In the author’s note for Dirty Blonde: The Diaries of Courtney Love, Love states that she will never write a book (by this, assume “autobiography”). Instead, what she offers is more a scrapbook than diaries; a collage of sketches, photographs, writings, rough drafts of lyrics and journal entries, arranged chronologically from her early childhood on. Few of the entries are dated, and Love and her publishers make the correct assumption that most readers will know enough of her history to guess the time lines.

What emerges from the book’s impressionistic style is a sense of Love’s contradictory persona. She’s the Bay City Rollers fan turned feminist punk rocker turned Versace-clad Oscar presenter with an A-list social circle. Her parole reports show a neglected, rebellious teen in search of the structure and affection missing from her family life. Some note-to-self and proto-lyrics reveal a lust for success and fame, others show the desperate insecurity that drives her. In one note, she wonders if her lovers find her ugly.

She displays a canny ability to identify those who can help her get ahead and a shark-like instinct for survival, moving through different social scenes from Liverpool, Minneapolis and Portland through to Hollywood, absorbing what she needs, then moving on. She can appear callow. At one point, presumably soon after husband Kurt Cobain’s suicide, she rattles off a breathless rundown of that day’s celebrity callers.

However, those looking for her to dish the dirt on her relationship with Cobain will be disappointed. A gentler side emerges in her references to him. “Things I want. Brilliant & Best & Most Honest Songs. Kurt’s happiness. Solid relationship. True Love. KIDS.” Her most emotional moments are saved for their daughter, Frances. The lost drug years are just that, an unsurprising absence.

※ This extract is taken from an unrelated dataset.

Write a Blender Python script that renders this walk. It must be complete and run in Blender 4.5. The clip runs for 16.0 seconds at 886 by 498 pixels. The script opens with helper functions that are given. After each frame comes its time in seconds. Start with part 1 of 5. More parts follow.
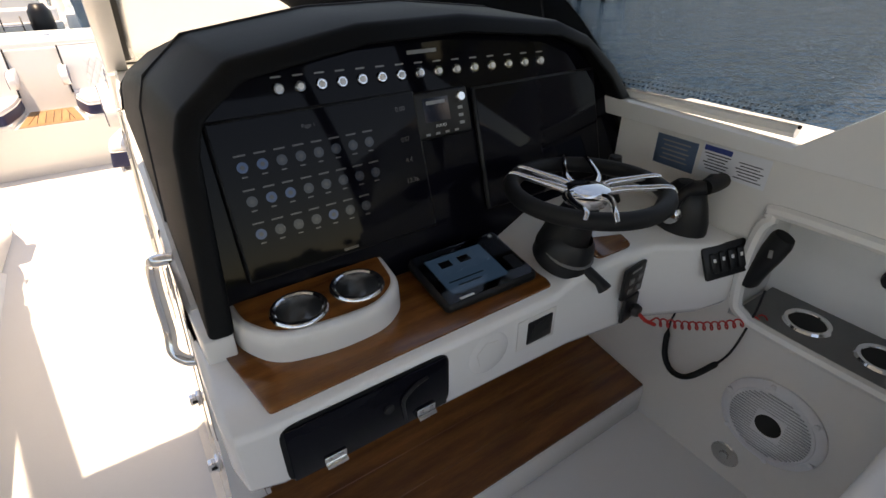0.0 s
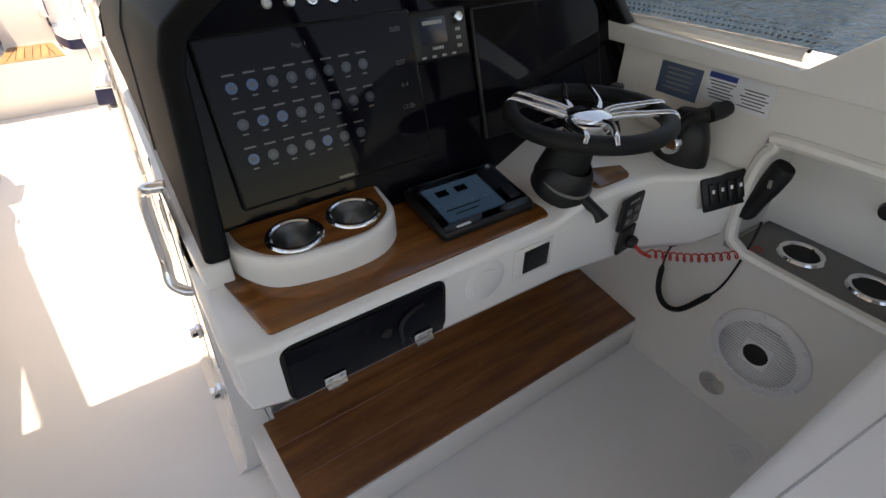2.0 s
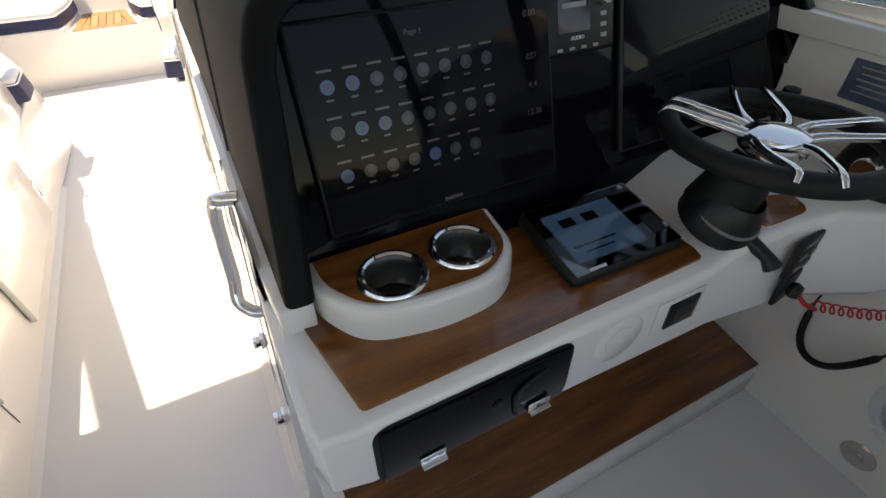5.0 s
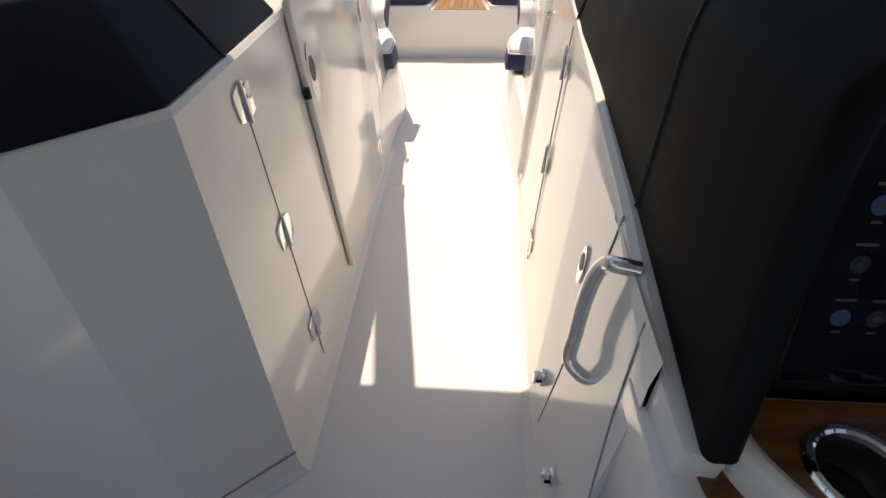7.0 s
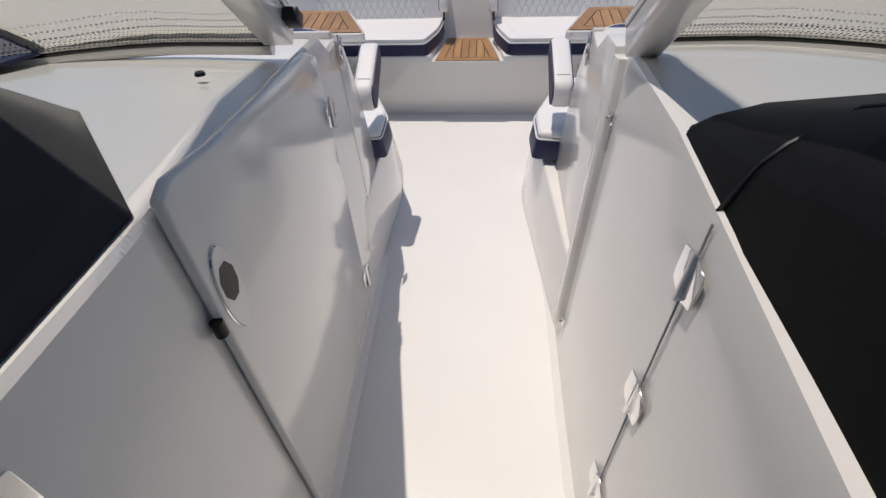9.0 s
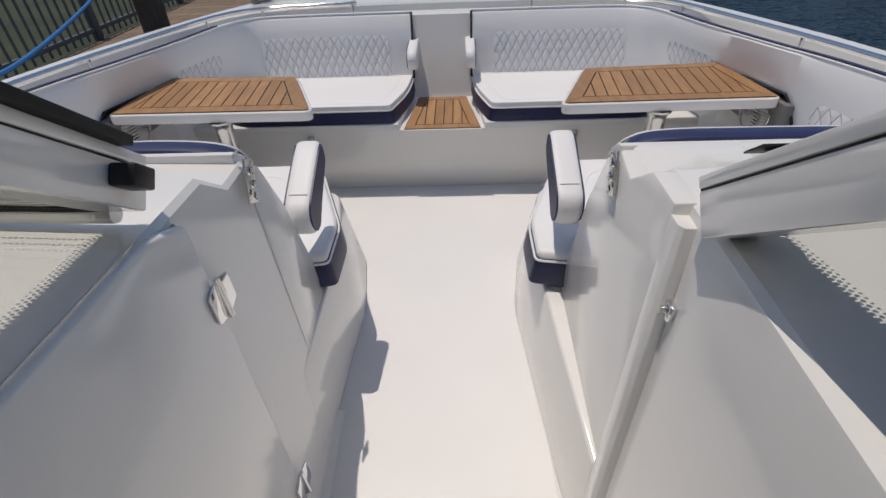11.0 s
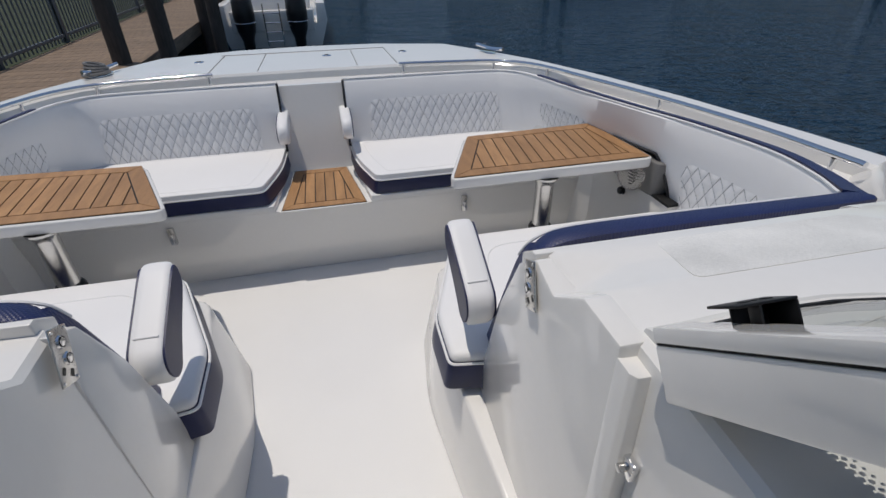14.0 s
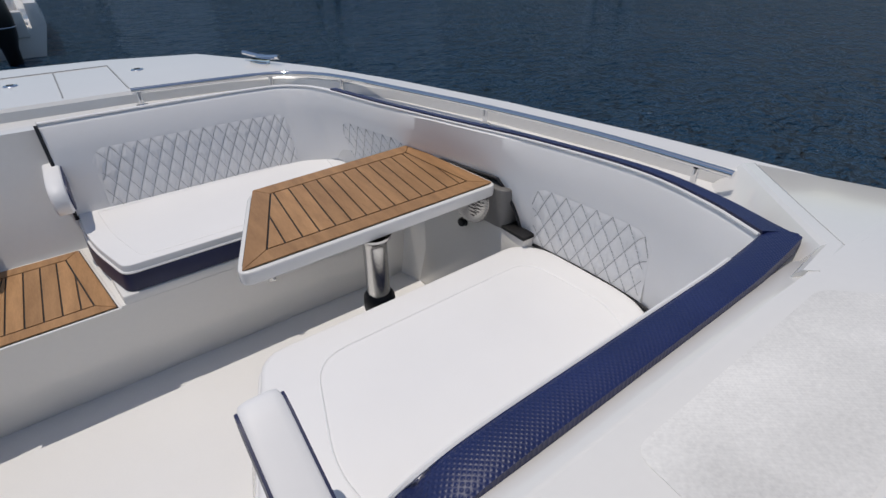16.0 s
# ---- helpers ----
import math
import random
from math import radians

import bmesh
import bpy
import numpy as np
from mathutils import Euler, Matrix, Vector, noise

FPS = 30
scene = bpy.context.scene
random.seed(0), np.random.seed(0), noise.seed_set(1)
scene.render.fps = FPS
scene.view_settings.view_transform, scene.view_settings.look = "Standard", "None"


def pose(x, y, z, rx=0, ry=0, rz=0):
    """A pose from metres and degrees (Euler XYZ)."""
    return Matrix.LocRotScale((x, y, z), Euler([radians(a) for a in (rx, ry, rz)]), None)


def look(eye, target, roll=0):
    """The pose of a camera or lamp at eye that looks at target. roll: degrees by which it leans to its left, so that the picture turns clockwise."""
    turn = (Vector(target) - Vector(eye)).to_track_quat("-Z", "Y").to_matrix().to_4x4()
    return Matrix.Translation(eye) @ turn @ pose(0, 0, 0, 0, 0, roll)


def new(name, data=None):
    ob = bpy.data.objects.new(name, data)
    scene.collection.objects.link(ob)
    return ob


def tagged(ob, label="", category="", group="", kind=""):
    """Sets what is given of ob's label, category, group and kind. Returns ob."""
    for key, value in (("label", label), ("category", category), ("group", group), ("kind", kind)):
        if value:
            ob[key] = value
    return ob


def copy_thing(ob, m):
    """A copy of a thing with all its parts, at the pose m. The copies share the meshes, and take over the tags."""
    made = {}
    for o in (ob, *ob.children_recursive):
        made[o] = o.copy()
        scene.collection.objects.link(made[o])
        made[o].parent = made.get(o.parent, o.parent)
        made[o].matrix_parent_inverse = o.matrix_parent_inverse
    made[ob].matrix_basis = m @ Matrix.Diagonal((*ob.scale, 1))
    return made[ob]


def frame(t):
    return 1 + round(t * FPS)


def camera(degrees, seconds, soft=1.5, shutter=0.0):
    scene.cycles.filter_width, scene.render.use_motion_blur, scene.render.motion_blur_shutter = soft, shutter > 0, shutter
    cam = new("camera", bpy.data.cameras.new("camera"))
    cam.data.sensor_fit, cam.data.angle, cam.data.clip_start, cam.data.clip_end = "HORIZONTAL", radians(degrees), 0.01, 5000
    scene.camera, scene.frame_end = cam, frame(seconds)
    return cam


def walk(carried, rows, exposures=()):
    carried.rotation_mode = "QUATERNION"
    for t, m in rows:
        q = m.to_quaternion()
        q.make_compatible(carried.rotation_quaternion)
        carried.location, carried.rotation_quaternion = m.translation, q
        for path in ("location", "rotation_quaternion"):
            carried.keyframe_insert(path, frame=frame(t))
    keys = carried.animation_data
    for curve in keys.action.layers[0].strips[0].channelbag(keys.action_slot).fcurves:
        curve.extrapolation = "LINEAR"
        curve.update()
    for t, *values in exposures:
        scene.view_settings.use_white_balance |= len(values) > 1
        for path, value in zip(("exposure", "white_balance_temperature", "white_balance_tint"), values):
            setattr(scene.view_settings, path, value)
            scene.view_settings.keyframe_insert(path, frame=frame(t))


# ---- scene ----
cam = camera(84.37, 16.0)
# seconds, x, y, z, and the turns about x, y and z
ROWS = [
    (0.0, 0.4063, -1.8774, 1.3528, 58.786, 0.298, -33.591),
    (0.5, 0.3839, -1.8861, 1.3254, 55.171, 0.081, -33.660),
    (1.0, 0.3822, -1.8806, 1.3326, 54.145, 0.254, -33.830),
    (1.5, 0.3922, -1.8931, 1.3380, 53.961, 0.175, -34.053),
    (2.0, 0.3949, -1.8911, 1.3118, 52.843, 0.035, -33.980),
    (2.5, 0.4113, -1.8824, 1.2975, 51.109, 0.051, -34.246),
    (3.0, 0.4137, -1.8814, 1.2943, 49.709, 0.058, -34.455),
    (5.5, 0.3922, -1.5656, 1.2628, 49.881, 0.516, -21.082),
    (6.0, 0.3164, -1.5314, 1.2429, 49.560, 0.758, -7.510),
    (6.5, 0.2656, -1.4963, 1.2777, 50.084, 1.355, 2.213),
    (7.0, 0.1668, -1.3862, 1.2995, 49.903, 1.068, 4.039),
    (7.5, 0.0509, -1.2192, 1.3200, 49.889, 1.632, 3.845),
    (8.0, 0.0639, -1.0236, 1.3016, 50.396, 1.944, 3.629),
    (8.5, 0.0976, -0.8088, 1.3471, 51.171, 1.876, 3.792),
    (9.0, 0.0801, -0.5639, 1.3262, 50.757, 1.671, 3.731),
    (9.5, 0.0264, -0.3313, 1.3361, 50.657, 1.913, 2.613),
    (10.0, 0.0583, -0.1322, 1.3281, 51.138, 2.054, 1.882),
    (12.5, 0.0977, 0.1260, 1.4089, 55.903, 1.487, -5.081),
    (13.0, 0.0595, 0.1109, 1.4301, 56.460, 1.129, -11.585),
    (13.5, 0.0435, 0.1483, 1.4151, 56.647, 0.996, -12.288),
    (14.0, 0.0958, 0.3109, 1.3788, 57.704, 0.668, -12.902),
    (14.5, 0.1944, 0.4513, 1.3444, 58.022, 0.396, -12.905),
    (15.0, 0.2201, 0.6331, 1.3499, 57.744, 0.029, -23.907),
    (15.5, 0.2209, 0.7608, 1.3508, 57.299, -0.046, -34.151),
    (16.0, 0.3150, 0.8447, 1.3379, 56.534, 0.094, -36.405),
]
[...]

Carrie Fisher’s sympathetic introduction gives the book a well-needed overview, but the arty faux-punk layout and hard-to-decipher handwritten notes eventually make Diaries feel repetitive and impenetrable.

Love makes a fascinating subject, and somewhere out there the definitive book is waiting to be written on her. This work will provide some of the source material for it. (Perhaps Fisher should take the job.)

Few writers manage to turn the mirror on themselves successfully, and here Love chooses to show us only glimpses of her own fractured reflection.